Laura Roulet, Curator

American University Museum
February 7 - August 11, 2024

Click on the images below to see each part of the installation. Download the Gallery Guide HERE.

This site-specific, immersive installation, taking over the first floor gallery and sculpture garden of the American University Museum in Washington, DC, reflects upon the mass migration of human populations caused by climate change. This continuing displacement of millions will have profound consequences in many dimensions that The Human Flood will aim to reflect.

The installation will create a sense — through a variety of sculptural interventions, collaborative prints, photography, audio, and paintings — of diminishing habitable land, nomadic refugee scenarios, the human and societal impacts of this uprooting and the fracturing of family ties, uncertainty, poverty, and helplessness — and convey what it is like to leave behind a life upon migration.

It has been conceived and created by Ellyn Weiss and Sondra N. Arkin, two artists who have collaborated for many years both in making installations and in curating exhibitions. A major part of their work over the past decade speaks directly to the existential threat posed by global climate change.

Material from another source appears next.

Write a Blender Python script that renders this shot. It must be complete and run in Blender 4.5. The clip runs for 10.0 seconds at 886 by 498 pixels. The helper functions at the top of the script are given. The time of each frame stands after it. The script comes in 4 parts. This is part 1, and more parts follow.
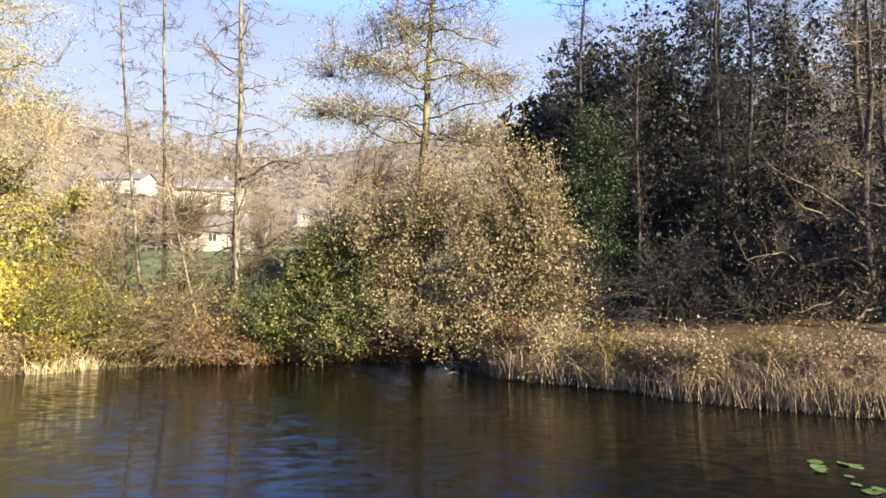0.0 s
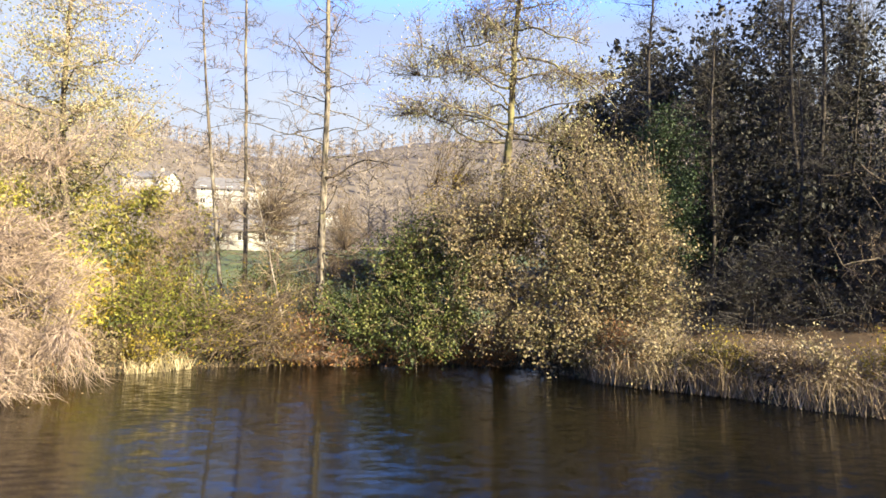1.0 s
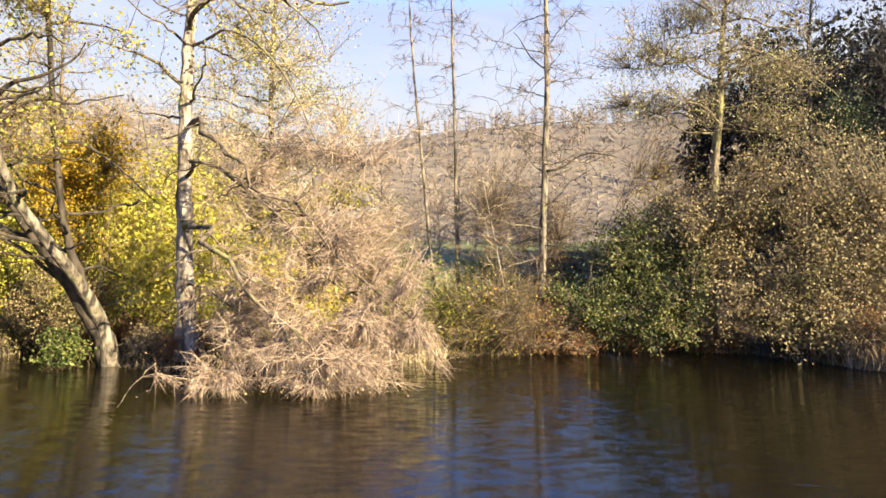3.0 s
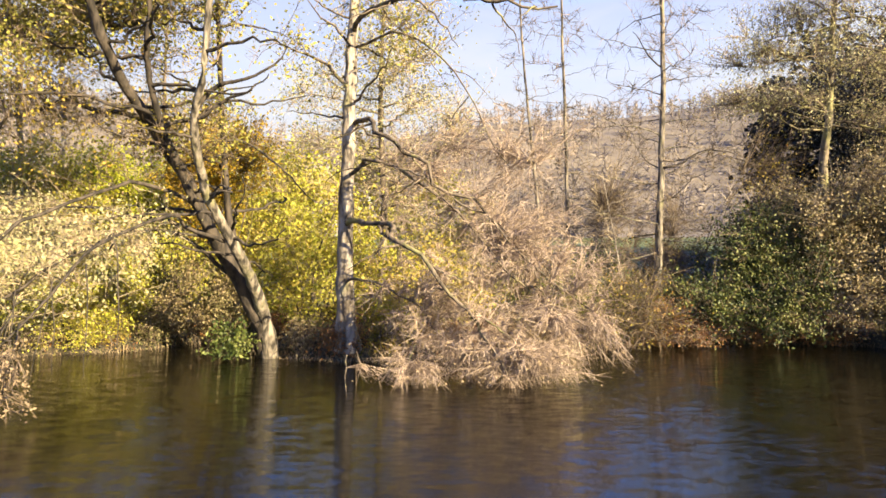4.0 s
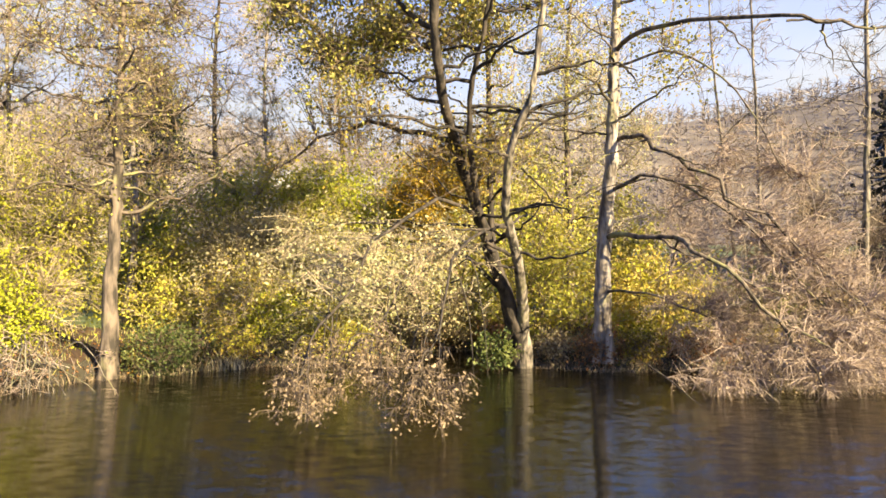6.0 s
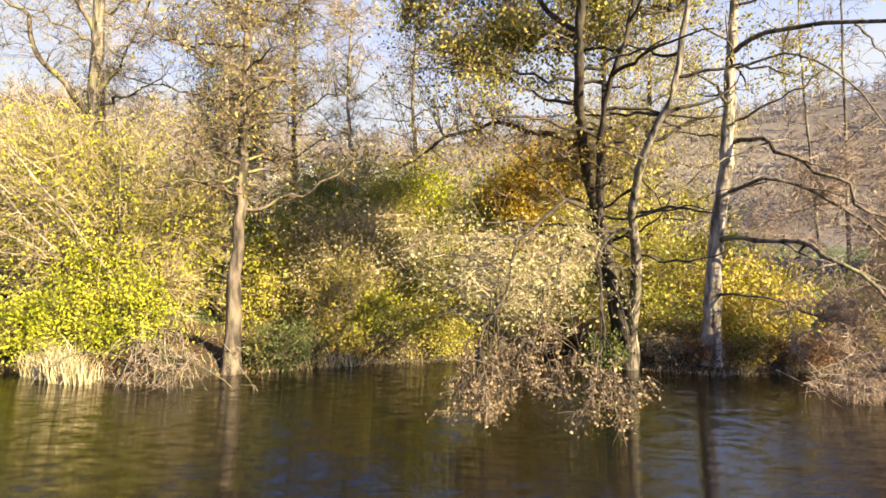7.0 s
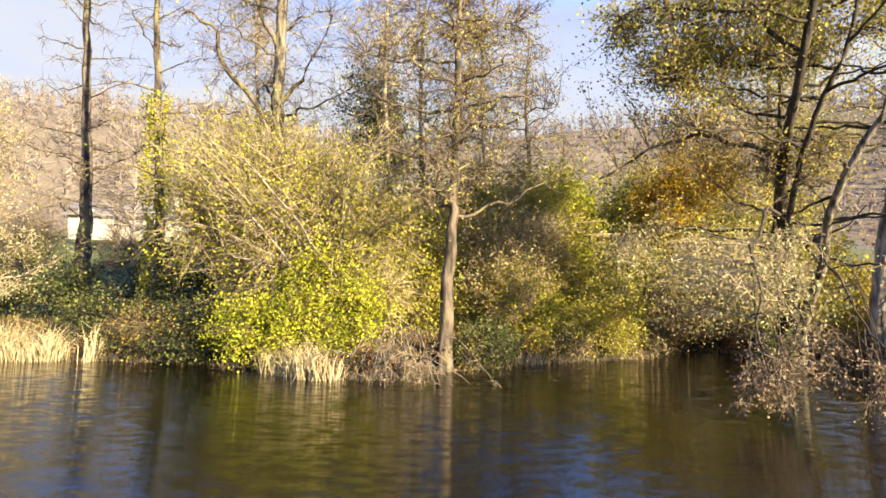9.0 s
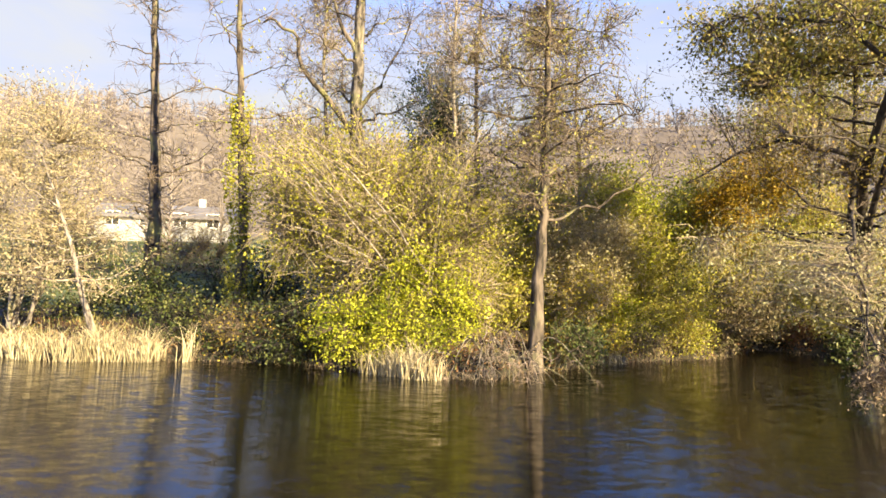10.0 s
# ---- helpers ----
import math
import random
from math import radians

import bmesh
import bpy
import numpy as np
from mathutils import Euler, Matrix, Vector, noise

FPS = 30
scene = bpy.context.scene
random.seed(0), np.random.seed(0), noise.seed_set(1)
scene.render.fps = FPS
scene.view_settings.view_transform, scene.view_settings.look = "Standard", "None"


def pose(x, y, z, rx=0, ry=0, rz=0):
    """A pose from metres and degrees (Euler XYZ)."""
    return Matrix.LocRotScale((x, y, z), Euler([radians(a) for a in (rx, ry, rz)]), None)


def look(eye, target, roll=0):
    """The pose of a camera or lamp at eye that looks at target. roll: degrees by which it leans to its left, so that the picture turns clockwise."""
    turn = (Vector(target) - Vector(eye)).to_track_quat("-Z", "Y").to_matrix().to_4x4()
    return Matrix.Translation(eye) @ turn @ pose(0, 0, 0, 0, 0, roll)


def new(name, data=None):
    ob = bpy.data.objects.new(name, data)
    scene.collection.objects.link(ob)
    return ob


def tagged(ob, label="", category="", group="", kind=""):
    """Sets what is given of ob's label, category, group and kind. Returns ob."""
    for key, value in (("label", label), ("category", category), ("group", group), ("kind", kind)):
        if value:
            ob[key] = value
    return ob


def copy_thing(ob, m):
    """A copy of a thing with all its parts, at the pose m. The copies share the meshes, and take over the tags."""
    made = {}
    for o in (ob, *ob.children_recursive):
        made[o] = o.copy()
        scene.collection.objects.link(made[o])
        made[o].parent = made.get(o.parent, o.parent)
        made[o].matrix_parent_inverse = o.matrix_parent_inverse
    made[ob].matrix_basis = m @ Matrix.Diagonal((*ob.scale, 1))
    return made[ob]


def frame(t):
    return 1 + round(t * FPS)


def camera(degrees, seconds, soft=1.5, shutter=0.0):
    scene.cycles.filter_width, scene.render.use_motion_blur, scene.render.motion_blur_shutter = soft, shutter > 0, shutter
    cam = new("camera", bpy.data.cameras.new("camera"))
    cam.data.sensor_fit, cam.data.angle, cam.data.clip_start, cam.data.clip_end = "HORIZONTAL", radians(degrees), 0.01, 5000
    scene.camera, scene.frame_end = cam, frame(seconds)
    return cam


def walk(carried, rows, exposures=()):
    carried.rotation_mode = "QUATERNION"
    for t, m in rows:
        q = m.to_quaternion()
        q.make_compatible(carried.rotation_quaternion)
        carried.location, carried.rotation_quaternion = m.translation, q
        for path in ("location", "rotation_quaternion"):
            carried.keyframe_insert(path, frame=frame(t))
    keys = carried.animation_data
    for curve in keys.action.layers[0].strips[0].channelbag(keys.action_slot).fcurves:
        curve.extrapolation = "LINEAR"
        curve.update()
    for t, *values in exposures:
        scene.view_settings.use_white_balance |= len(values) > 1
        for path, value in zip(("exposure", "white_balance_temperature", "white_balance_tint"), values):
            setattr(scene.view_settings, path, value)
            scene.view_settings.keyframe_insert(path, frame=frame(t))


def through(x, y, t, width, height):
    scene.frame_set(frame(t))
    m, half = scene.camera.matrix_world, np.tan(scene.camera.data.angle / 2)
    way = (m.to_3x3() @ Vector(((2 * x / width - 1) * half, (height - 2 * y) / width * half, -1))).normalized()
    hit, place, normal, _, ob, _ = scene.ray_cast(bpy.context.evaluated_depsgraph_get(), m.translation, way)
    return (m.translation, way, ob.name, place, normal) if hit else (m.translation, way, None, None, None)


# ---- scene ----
cam = camera(70, 10.0, soft=1.6)
PATH = [  # t, x, y, z, yaw, pitch, roll
    (0, -9.047, 2.996, 2.478, -5.17, 2.82, 0.80),
    (0.5, -10.028, 3.281, 2.466, -4.68, 2.93, 1.19),
    (1, -11.298, 3.488, 2.460, -4.15, 2.91, 1.45),
    (1.5, -12.687, 3.572, 2.459, -3.84, 2.68, 1.69),
    (2, -14.263, 3.533, 2.457, -3.31, 2.33, 1.89),
    (2.2, -14.869, 3.505, 2.456, -3.02, 2.21, 1.86),
    (3.3, -18.503, 3.282, 2.445, -2.40, 1.58, 0.65),
    (3.5, -19.224, 3.231, 2.430, -2.38, 1.53, 0.69),
    (4, -21.034, 3.061, 2.385, -2.05, 1.30, 0.71),
    (4.5, -22.588, 2.822, 2.349, -1.63, 1.28, 0.64),
    (5, -24.099, 2.734, 2.389, -0.93, 1.67, 0.63),
    (5.5, -25.458, 2.703, 2.402, -0.41, 1.94, 0.22),
    (5.7, -25.993, 2.706, 2.409, -0.14, 2.03, 0.15),
    (6.8, -28.737, 2.698, 2.511, 1.04, 1.59, 1.44),
    (7, -29.240, 2.647, 2.515, 1.11, 1.50, 1.35),
    (7.5, -30.374, 2.462, 2.512, 1.34, 1.46, 1.26),
    (8, -31.665, 2.210, 2.487, 1.17, 1.54, 1.15),
    (8.5, -32.773, 2.001, 2.449, 1.18, 1.67, 1.17),
    (9, -34.028, 1.713, 2.417, 0.89, 1.78, 1.27),
    (9.5, -35.174, 1.479, 2.408, 0.63, 1.84, 1.26),
    (10, -36.241, 1.295, 2.423, 0.78, 1.78, 1.25),
]
walk(cam, [(t, pose(x, y, z, 0, 0, yaw) @ pose(0, 0, 0, 90 + pitch) @ pose(0, 0, 0, 0, 0, roll)) for t, x, y, z, yaw, pitch, roll in PATH],
     [(0, 1.92, 6800, 9), (2.2, 1.92, 7050, 9), (3.5, 2.06, 7700, 11), (7.5, 2.02, 7700, 10), (10, 1.93, 7700, 11)])


# ---------------------------------------------------------------- light
SUN_EL, SUN_AZ = 22.0, 133.0          # azimuth clockwise from +y
to_sun = Vector((math.sin(radians(SUN_AZ)) * math.cos(radians(SUN_EL)), math.cos(radians(SUN_AZ)) * math.cos(radians(SUN_EL)), math.sin(radians(SUN_EL))))
world = bpy.data.worlds.new("world")
scene.world = world
world.use_nodes = True
wn, wl = world.node_tree.nodes, world.node_tree.links
wn.clear()
w_out = wn.new("ShaderNodeOutputWorld")
w_bg = wn.new("ShaderNodeBackground")
w_sky = wn.new("ShaderNodeTexSky")
w_sky.sky_type = "NISHITA"
w_sky.sun_disc = False
w_sky.sun_elevation, w_sky.sun_rotation = radians(SUN_EL), radians(SUN_AZ)
w_sky.air_density, w_sky.dust_density, w_sky.ozone_density = 1.0, 1.0, 1.5
w_co = wn.new("ShaderNodeTexCoord")
w_sep = wn.new("ShaderNodeSeparateXYZ")
wl.new(w_co.outputs["Generated"], w_sep.inputs[0])
w_map = wn.new("ShaderNodeMapping")
w_map.inputs["Scale"].default_value = (1.0, 1.0, 3.2)
w_noise = wn.new("ShaderNodeTexNoise")
w_noise.inputs["Scale"].default_value = 3.6
w_noise.inputs["Detail"].default_value = 7
w_noise.inputs["Distortion"].default_value = 0.5
w_ramp = wn.new("ShaderNodeValToRGB")
w_ramp.color_ramp.elements[0].position, w_ramp.color_ramp.elements[1].position = 0.22, 0.62
w_ramp.color_ramp.elements[0].color, w_ramp.color_ramp.elements[1].color = (0, 0, 0, 1), (0.85, 0.85, 0.85, 1)
w_mix = wn.new("ShaderNodeMix")
w_mix.data_type = "RGBA"
w_mix.inputs[7].default_value = (17.6, 19.8, 23.6, 1)
wl.new(w_co.outputs["Generated"], w_map.inputs[0])
wl.new(w_map.outputs[0], w_noise.inputs["Vector"])
w_high = wn.new("ShaderNodeMath")          # cloud thins out with height
w_high.operation = "MULTIPLY_ADD"
w_high.inputs[1].default_value = -3.6
wl.new(w_sep.outputs["Z"], w_high.inputs[0])
w_base = wn.new("ShaderNodeMath")
w_base.operation = "MULTIPLY_ADD"
w_base.inputs[1].default_value, w_base.inputs[2].default_value = 1.5, 0.74
wl.new(w_noise.outputs["Fac"], w_base.inputs[0])
wl.new(w_base.outputs[0], w_high.inputs[2])
wl.new(w_high.outputs[0], w_ramp.inputs[0])
wl.new(w_ramp.outputs[0], w_mix.inputs[0])
w_haze = wn.new("ShaderNodeMix")
w_haze.data_type = "RGBA"
w_thin = wn.new("ShaderNodeMath")          # the haze thins out with height too
w_thin.operation, w_thin.use_clamp = "MULTIPLY_ADD", True
w_thin.inputs[1].default_value, w_thin.inputs[2].default_value = -1.7, 1.5
wl.new(w_sep.outputs["Z"], w_thin.inputs[0])
wl.new(w_thin.outputs[0], w_haze.inputs[0])
w_deep = wn.new("ShaderNodeMix")           # pale blue low down, deep blue higher up
w_deep.data_type = "RGBA"
w_deep.inputs[6].default_value, w_deep.inputs[7].default_value = (14.5, 18.5, 30.0, 1), (8.0, 37.0, 135.0, 1)
w_step = wn.new("ShaderNodeMapRange")
w_step.inputs["From Min"].default_value, w_step.inputs["From Max"].default_value = 0.375, 0.48
wl.new(w_sep.outputs["Z"], w_step.inputs["Value"])
wl.new(w_step.outputs[0], w_deep.inputs[0])
wl.new(w_deep.outputs[2], w_haze.inputs[7])
wl.new(w_sky.outputs[0], w_haze.inputs[6])
wl.new(w_haze.outputs[2], w_mix.inputs[6])
w_zen = wn.new("ShaderNodeMapRange")       # the sky darkens towards the zenith
w_zen.inputs["From Min"].default_value, w_zen.inputs["From Max"].default_value = 0.55, 0.74
w_zen.inputs["To Min"].default_value, w_zen.inputs["To Max"].default_value = 1.0, 0.10
wl.new(w_sep.outputs["Z"], w_zen.inputs["Value"])
w_dim = wn.new("ShaderNodeMix")
w_dim.data_type, w_dim.blend_type = "RGBA", "MULTIPLY"
w_dim.inputs[0].default_value = 1.0
wl.new(w_mix.outputs[2], w_dim.inputs[6])
wl.new(w_zen.outputs[0], w_dim.inputs[7])
wl.new(w_dim.outputs[2], w_bg.inputs[0])
w_bg.inputs[1].default_value = 0.0114
wl.new(w_bg.outputs[0], w_out.inputs[0])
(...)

The Human Flood is a glimpse into the lives of those uprooted by diminishing habitable land creating a sense of movement and insecurity, mirroring the displacement of refugees. Weiss and Arkin hope to challenge the audience to imagine the societal transformation necessary in the richer global North, which bears most responsibility for the activity creating climate change, to accommodate the challenges of migrations of this magnitude.

The Human Flood isn't just about raising awareness – it's about forging compassion and empathy. By confronting viewers with the raw realities of forced migration, Ellyn and Sondra present a challenge to consider the human cost of environmental change and societal upheaval. They compel viewers to imagine themselves in the stories of those swept up in the ever-rising tide of displacement and consider changes in policy to shape solutions.